I’m questioning whether I should keep fighting. Technically, I could try to file for disability. Lots of people with my condition do. But… I want more than that in life. And I mean “more than that” in every way. I want to work and contribute. I want money enough to build a future and not live paycheck to paycheck. I want to prove to myself and others that I am in fact capable. That being said… I’m questioning. Because I’m in pain. And I could certainly use a lot more sleep than I’m getting. And the stress of everything adds up quickly, piles up and makes everything harder. I thought some of that would diminish by now but it hasn’t. I still don’t know what I’m doing at the job… and I’m getting exponentially more cases (and more serious cases) and less and less assistance from the various sources. I certainly don’t have a refuge to shore up my strength. ZERO of the rooms in my house are finished… after two months; I have zero rooms where I can just go and be at peace. So… the stress is negatively impacting my physical health.

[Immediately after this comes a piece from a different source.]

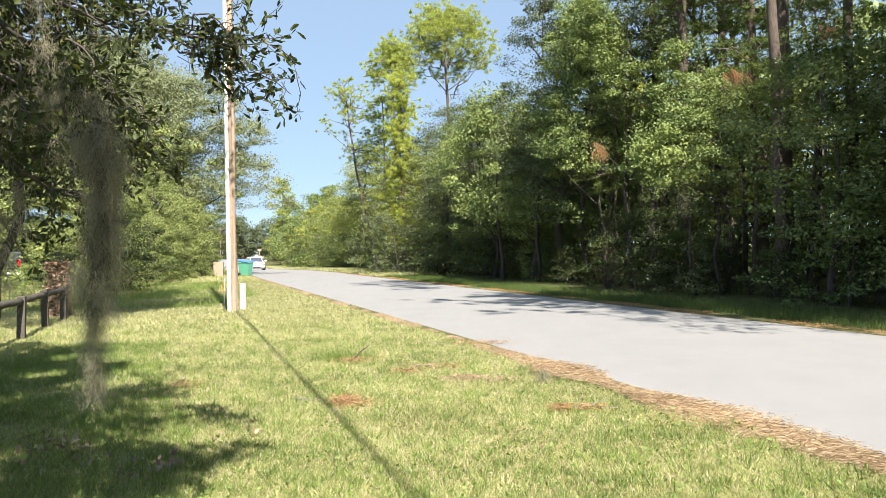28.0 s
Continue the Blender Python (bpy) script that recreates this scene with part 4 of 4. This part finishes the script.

All of that isn’t helped by how cut off from my own interests I feel. I acknowledge that for time immemorial a unifying feature of “Geek Culture” has been a feeling of isolation… but this is ridiculous. While it is true that the internet has brought shopping and “community” to the more remote places… the ability to go “click click” can’t replace everything. And when it comes to Comic Books, Gaming, Trivia, Anime, Cinema… I’m incredibly removed from those communities here. The people around me are still very much of the opinion that “Video Games are for Children”… “Comic Books are for little boys”.... “Anime is for perverts”.... yeah. As the rest of the world grew to become more accepting of Geek Culture… that kind of skipped this place. Which absolutely causes me to question… just about everything, really.

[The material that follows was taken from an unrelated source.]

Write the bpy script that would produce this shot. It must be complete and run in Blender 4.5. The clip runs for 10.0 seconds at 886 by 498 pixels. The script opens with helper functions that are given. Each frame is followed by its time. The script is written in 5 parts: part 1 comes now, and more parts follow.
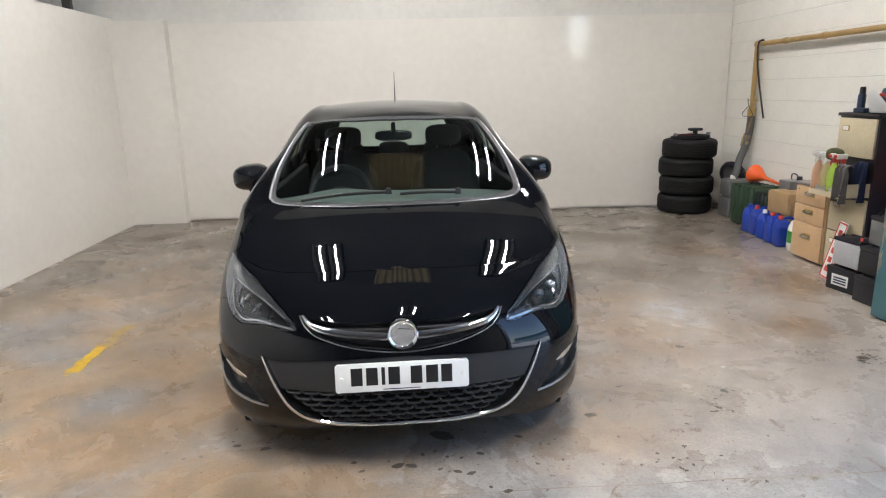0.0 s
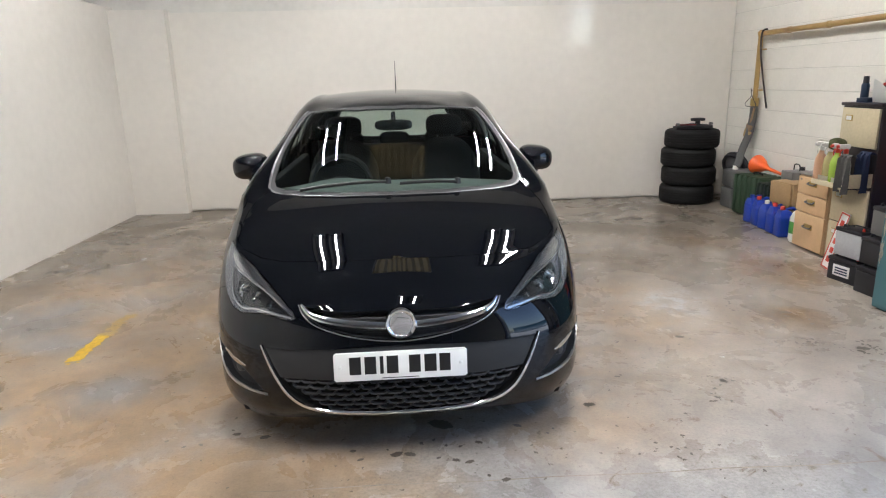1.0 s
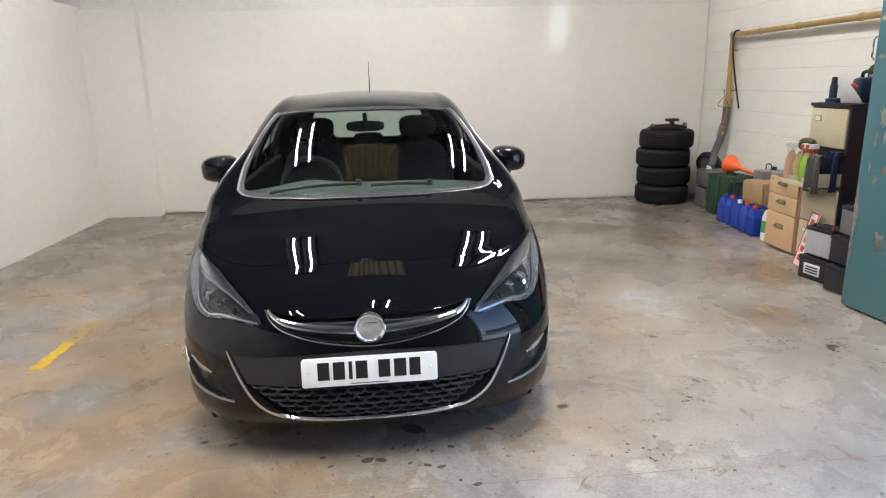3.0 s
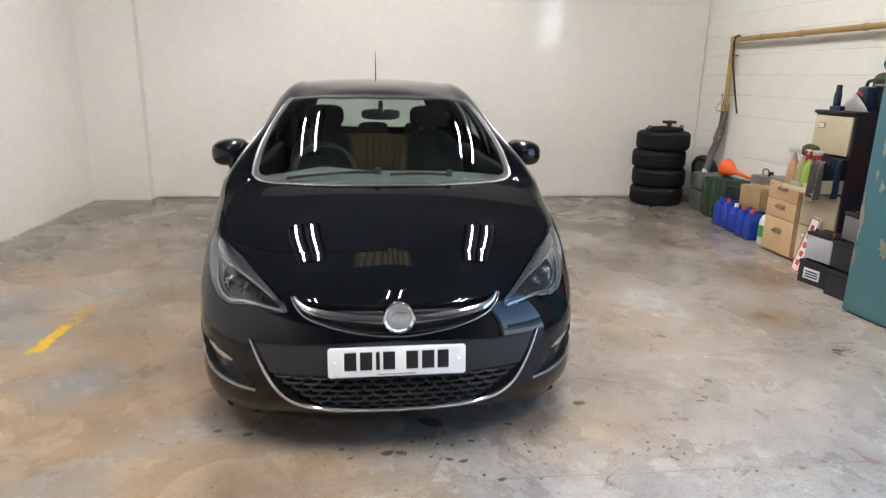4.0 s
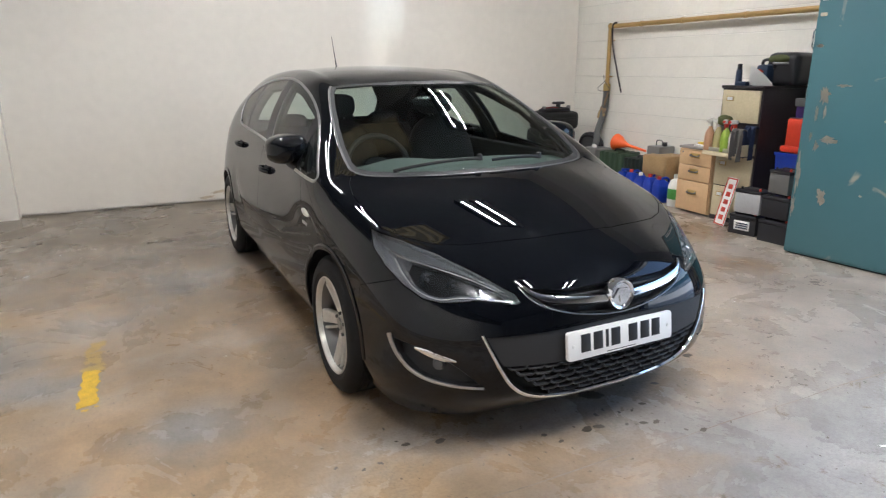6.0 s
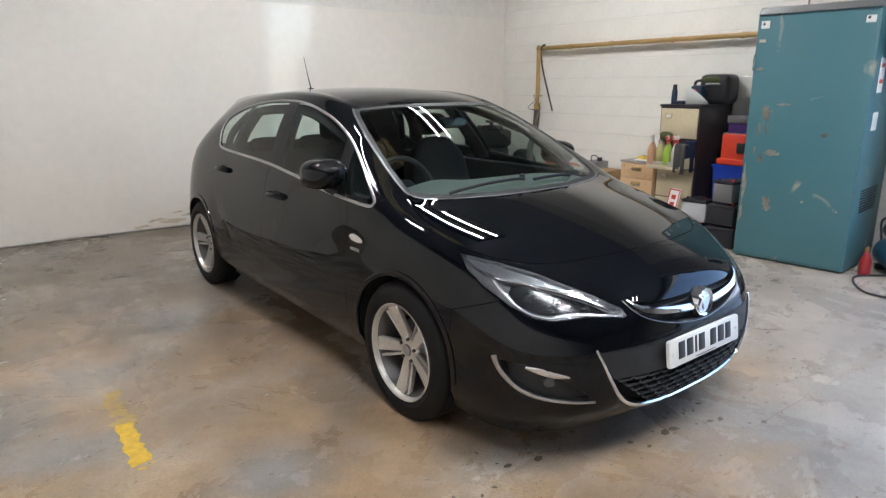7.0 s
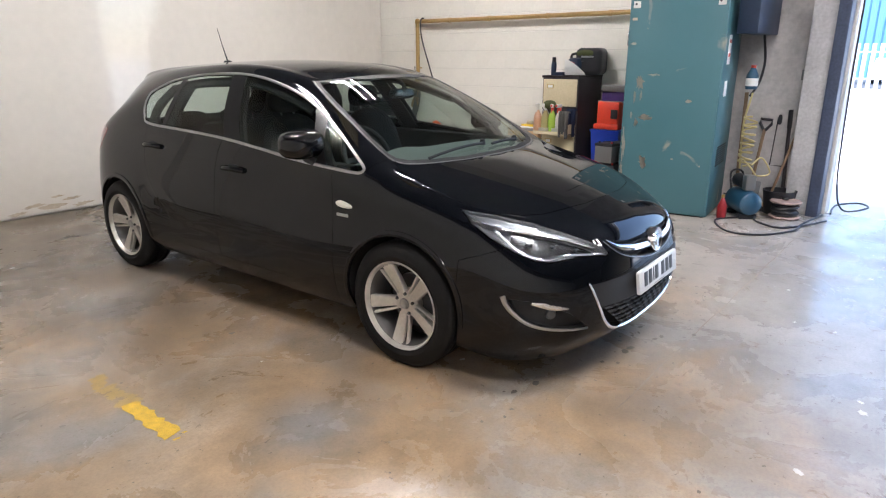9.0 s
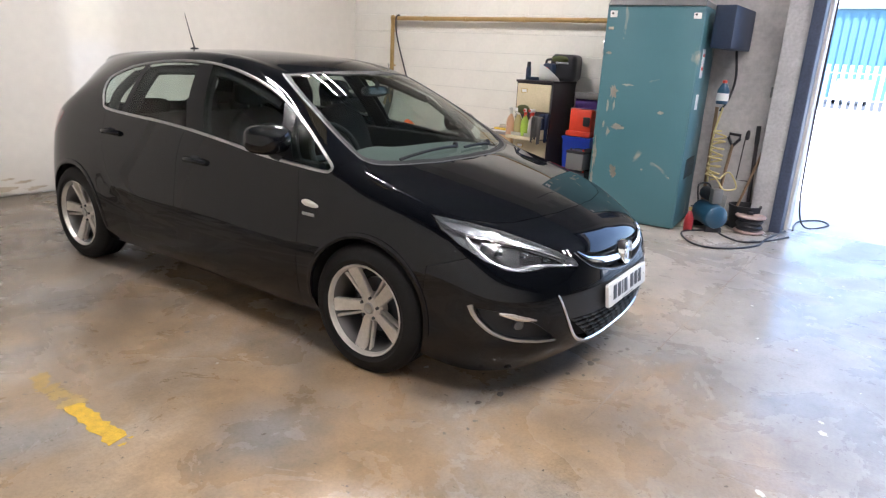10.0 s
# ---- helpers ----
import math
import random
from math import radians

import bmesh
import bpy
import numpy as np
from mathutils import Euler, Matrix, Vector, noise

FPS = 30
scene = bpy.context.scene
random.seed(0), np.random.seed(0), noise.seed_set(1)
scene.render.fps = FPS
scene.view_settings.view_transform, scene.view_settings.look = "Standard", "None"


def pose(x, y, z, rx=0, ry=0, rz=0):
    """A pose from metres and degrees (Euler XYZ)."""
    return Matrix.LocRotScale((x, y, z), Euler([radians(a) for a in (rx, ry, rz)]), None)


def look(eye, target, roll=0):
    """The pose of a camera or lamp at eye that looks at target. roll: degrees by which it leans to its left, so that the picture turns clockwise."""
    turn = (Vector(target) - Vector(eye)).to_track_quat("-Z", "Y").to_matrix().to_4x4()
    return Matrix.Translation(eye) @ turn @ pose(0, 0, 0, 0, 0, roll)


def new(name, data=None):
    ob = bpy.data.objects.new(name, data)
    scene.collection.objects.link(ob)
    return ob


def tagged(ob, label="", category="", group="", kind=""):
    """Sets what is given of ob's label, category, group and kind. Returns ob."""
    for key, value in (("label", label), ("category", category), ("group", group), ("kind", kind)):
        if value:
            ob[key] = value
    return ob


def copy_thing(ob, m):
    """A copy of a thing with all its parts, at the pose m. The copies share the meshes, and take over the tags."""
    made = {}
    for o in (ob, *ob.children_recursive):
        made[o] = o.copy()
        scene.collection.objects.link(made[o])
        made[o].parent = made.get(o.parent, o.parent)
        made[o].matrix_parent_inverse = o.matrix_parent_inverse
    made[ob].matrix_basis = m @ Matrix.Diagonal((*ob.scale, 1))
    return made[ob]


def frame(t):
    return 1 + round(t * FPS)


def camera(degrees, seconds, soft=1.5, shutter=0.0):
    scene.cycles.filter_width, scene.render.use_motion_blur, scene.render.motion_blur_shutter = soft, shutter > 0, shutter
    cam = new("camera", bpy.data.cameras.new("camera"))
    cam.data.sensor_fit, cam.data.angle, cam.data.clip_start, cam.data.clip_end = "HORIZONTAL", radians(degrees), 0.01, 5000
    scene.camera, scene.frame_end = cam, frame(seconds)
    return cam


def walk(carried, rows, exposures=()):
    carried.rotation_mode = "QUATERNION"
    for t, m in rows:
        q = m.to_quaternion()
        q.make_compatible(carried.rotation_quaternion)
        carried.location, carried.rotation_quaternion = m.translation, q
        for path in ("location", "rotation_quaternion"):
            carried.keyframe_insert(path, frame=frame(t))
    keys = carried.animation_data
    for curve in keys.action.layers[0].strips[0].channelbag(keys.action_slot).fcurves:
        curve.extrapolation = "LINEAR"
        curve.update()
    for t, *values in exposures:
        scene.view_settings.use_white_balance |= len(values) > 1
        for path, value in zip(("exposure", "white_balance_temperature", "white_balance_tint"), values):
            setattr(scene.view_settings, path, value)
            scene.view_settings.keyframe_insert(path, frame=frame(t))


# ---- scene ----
cam = camera(69.3, 10.0, soft=1.15, shutter=0.3)
PATH = [
    (0, (0.335, 0.33, 1.546), (0.421, 2.269, 1.066), -1.4),
    (0.5, (0.344, 0.327, 1.542), (0.416, 2.264, 1.049), -1.5),
    (1, (0.351, 0.33, 1.538), (0.428, 2.263, 1.031), -1.4),
    (1.5, (0.354, 0.336, 1.537), (0.419, 2.27, 1.029), -1.3),
    (2, (0.364, 0.343, 1.538), (0.399, 2.276, 1.027), -2.1),
    (2.5, (0.368, 0.354, 1.54), (0.425, 2.288, 1.033), -2.0),
    (2.7, (0.4, 0.356, 1.536), (0.509, 2.286, 1.023), -1.6),
    (3.8, (0.294, 0.381, 1.549), (0.459, 2.316, 1.07), -1.0),
    (4, (0.193, 0.412, 1.512), (0.399, 2.332, 0.991), 1.0),
    (4.5, (-0.133, 0.411, 1.487), (0.243, 2.279, 0.879), 2.0),
    (5, (-0.465, 0.552, 1.469), (-0.034, 2.448, 0.998), 0.4),
    (5.5, (-0.879, 0.715, 1.474), (-0.231, 2.55, 1.01), 1.4),
    (5.7, (-1.075, 0.756, 1.468), (-0.363, 2.539, 0.907), 1.1),
    (6.8, (-1.945, 1.216, 1.503), (-0.841, 2.822, 1.05), -1.6),
    (7, (-2.078, 1.287, 1.499), (-0.93, 2.848, 1.003), -0.2),
    (7.2, (-2.146, 1.353, 1.504), (-0.921, 2.91, 1.227), 0.0),
    (7.4, (-2.235, 1.443, 1.525), (-1.061, 3.029, 1.197), -3.8),
    (7.5, (-2.283, 1.475, 1.514), (-1.058, 3.01, 1.131), -2.7),
    (7.8, (-2.448, 1.515, 1.505), (-1.027, 2.85, 1.06), -2.2),
    (8, (-2.617, 1.563, 1.501), (-1.155, 2.831, 0.998), -1.4),
    (8.5, (-2.788, 1.554, 1.509), (-1.263, 2.719, 0.944), 0.4),
    (9, (-2.795, 1.552, 1.505), (-1.309, 2.76, 0.93), -0.1),
    (9.5, (-2.766, 1.572, 1.501), (-1.254, 2.772, 0.98), 0.8),
    (10, (-2.732, 1.612, 1.512), (-1.182, 2.738, 0.935), 3.0),
]
LIGHTING = [(0, 2.40, 6000, 11), (4.5, 2.48, 5980, 11), (5.5, 2.40, 5960, 11), (7.5, 2.32, 5780, 10), (9.0, 2.47, 6020, 14), (10, 2.54, 6050, 15)]
walk(cam, [(t, look(eye, target, roll)) for t, eye, target, roll in PATH], LIGHTING)

# ---- world, sun, exposure ----
SUN_EL, SUN_AZ = radians(50), radians(207)
world = bpy.data.worlds.new("world")
scene.world = world
world.use_nodes = True
wn = world.node_tree.nodes
sky = wn.new("ShaderNodeTexSky")
sky.sky_type, sky.sun_disc, sky.sun_elevation, sky.sun_rotation = "NISHITA", False, SUN_EL, SUN_AZ
wn["Background"].inputs["Strength"].default_value = 0.15
world.node_tree.links.new(sky.outputs[0], wn["Background"].inputs[0])
sun = new("sun", bpy.data.lights.new("sun", "SUN"))
sun.data.energy, sun.data.angle, sun.data.color = 3.2, radians(0.6), (1.0, 0.985, 0.96)
sun.matrix_world = look((30 * math.sin(SUN_AZ), 30 * math.cos(SUN_AZ), 30 * math.tan(SUN_EL)), (0, 0, 0))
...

Because… growing up, I heard “Be yourself. Accept your strengths, fight your weaknesses. Embrace who you are and work towards who you want to be.”
It took me decades to learn how to do that. To be myself… to embrace the things I loved and be okay when people called me out for it. And a lot of that came from the fact that I had support systems in place. My parents, my siblings, my friends. And while it is true that those support systems are still in place… it is very different from how it has ever been before. In Omaha… I had a small group of friends who shared more of my interests than any people I’ve ever met. In Des Moines… I had a larger group of friends who shared several of my interests and were always up for a Video Game/Movie house party. Even in College, my friends were more like Frenemies but we’d grab food and catch a flick from time to time.

So now… I’m here in Tiny Town. Separated from all of my support systems. Mostly cut off from a world of acceptance for my Geeky Side. Lacking the time and freedom it would require for me to make the required trips to other places where I could let my Dork Freak Flag Fly. Working a job I thought I always wanted. But… in that regard, I thought this job would be different (obviously). Because I’d never been in a place like this before. All the County Attorney’s Offices I’d ever seen had staff. One County Attorney, between 5 and 15 Assistant County Attorneys, Secretaries and Office Assistants. All sharing a space, helping each other, covering for one another, being friends and rivals. That isn’t what this place is. One County Attorney… One Assistant County Attorney… in two completely different cities… having very little interaction. So… yeah… I’m questioning.